The next leader of the Association of American Law Schools is no stranger to the organization.
The association has tapped Georgetown University Law Center professor Judith Areen as its interim executive director, effective on December 1. Areen served as AALS president in 2006 and has served on its executive committee.
She will fill in for Susan Westerberg Prager, who is leaving after five years to become the dean of Southwestern Law School.
“Judith Areen is a well-known and well-respected figure in legal education,” said AALS president Leo Martinez, professor at the University of California Hastings College of the Law. “We are fortunate that a colleague of Judith Areen’s stature, scholarly focus on higher education and extensive experience with AALS is willing to serve as interim executive director and chief executive officer.”
Areen has plenty of management experience. She was dean at Georgetown from 1989 to 2004 and served as interim dean there in 2010. She has taught at the Washington law school since 1972, specializing in education law and family law. She will take a leave of absence from Georgetown to focus on the AALS, which counts 176 law school members.
Areen said she hoped to give the AALS sufficient time to find a permanent leader. She already lives in Washington, where the organization is headquartered, she noted. But she added that leading the group won’t be easy.“It really is a challenging time for the legal academy.
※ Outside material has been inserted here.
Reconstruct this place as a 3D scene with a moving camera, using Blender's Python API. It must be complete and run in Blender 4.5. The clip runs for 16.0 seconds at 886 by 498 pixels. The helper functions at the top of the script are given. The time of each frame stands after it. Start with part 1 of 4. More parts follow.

I’ve been in legal education for 40 years and it’s never been this difficult.”
She would like the AALS to help move the discussion beyond handwringing over application declines and climbing costs and toward improving legal education overall.
One top priority is to reduce law school costs, she said.
“My personal interest is to see if we can be better about using technology—not just as a replacement for the classroom, but in the classroom,” she said. “That might help address the cost issue.”
The organization might turn to outside groups for solutions to the challenges law schools face, she said.